I just turned down some paid work and I have no idea how I feel about it.
A few days ago I got an email about doing some corporate training videos: would I be interested?
I already write corporate stuff for a friend’s company. He pays me, which is great, but I mainly do it because I like working with him. This isn’t an area I particularly want to get into, I like writing because I like telling stories (lying); but hey, it’s writing and it’s paid so why not?
Today I got the brief for the work and I realised I just can’t do it, for several reasons:
- I can’t get through the brief without falling asleep.
- Every time I read phrases like ‘Unique Selling Point’ or ‘Cadence of Commoditisation’, I want to punch people.
- I don’t find this stuff interesting, how can I make it interesting to anyone else?
- And this one shames me the most, I don’t understand a fucking word of it.
I really, really don’t understand business-speak. I just don’t get it and that makes me ashamed and angry. It seems like everyone I know has a degree which is ‘something’ and business studies: physics and business studies, flower arranging and business studies, vampire fiction and business studies – and I have no idea what they’re talking about.
Particularly the vampire fiction and business studies girl. I mean really, vampire fiction? As opposed to vampire fact? Although I do tend to link the word business with vampires so it’s probably quite apposite.
I don’t know if I’m just not clever enough to understand the terminology or if I’ve been listening to too many Bill Hicks CDs, but I just spent a morning staring at pages full of phrases I can’t comprehend and feeling very, very stupid.
When I work for my friend, we have to sit down for hours while he explains what he wants in increasingly smaller words until it finally clicks.
“Oh, you’re saying if you’re nice to people, they’ll buy stuff from you again? And people need a training video to work this out?”
Global brand positioning, B2B marketing strategies, positioning statements – I don’t understand any of it.
And then this key phrase from the brief keeps jumping out at me:
“Each video needs to be stimulating, engaging and informative.”
And I know I’m just not capable of doing the job required.
But that decision pains me. John Cleese did a lot of training videos, if it’s good enough for him it’s good enough for … nope, doesn’t work. I just can’t think of a way to make this information interesting.
So I’ve emailed back and politely declined. It’s very rare I admit I can’t do something. I’m normally stupid enough to have a go anyway and see if I can just muddle through – and to be fair, I usually manage; but in this case I wouldn’t be doing it because of any genuine interest, I’d be doing it because I wanted the money.
I need the money, as always, but it I just don’t think I’ve got the skills to do the job.

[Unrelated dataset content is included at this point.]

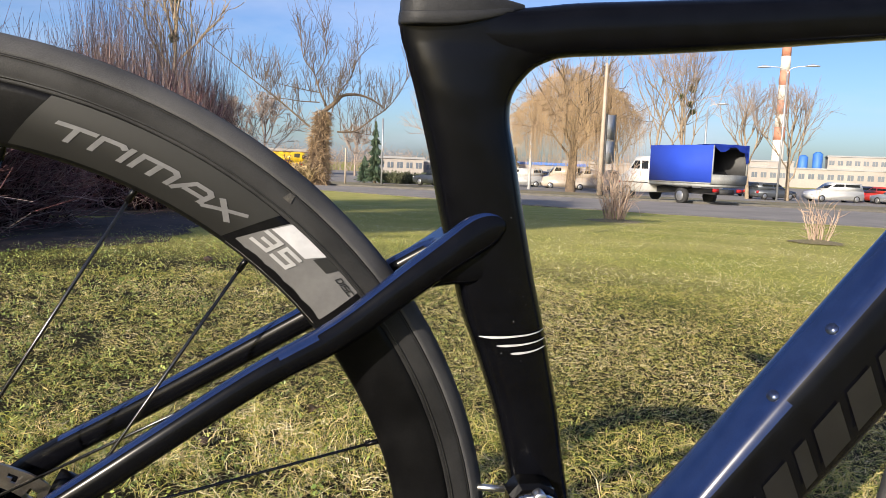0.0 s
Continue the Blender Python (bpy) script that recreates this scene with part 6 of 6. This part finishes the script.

Plus, there are two potential feature writing gigs on the horizon and if I commit to writing these training videos, I definitely won’t be able to take them on.
They may not happen anyway, but it seems a risk worth taking.
There’s this little voice in my head shouting at me and calling me names for quitting, being a bit shit and passing up an opportunity. Meanwhile, there’s another part of me which is obstinately folding its arms and refusing to budge from what it knows is the right choice.
Both of which have left me feeling a bit … meh.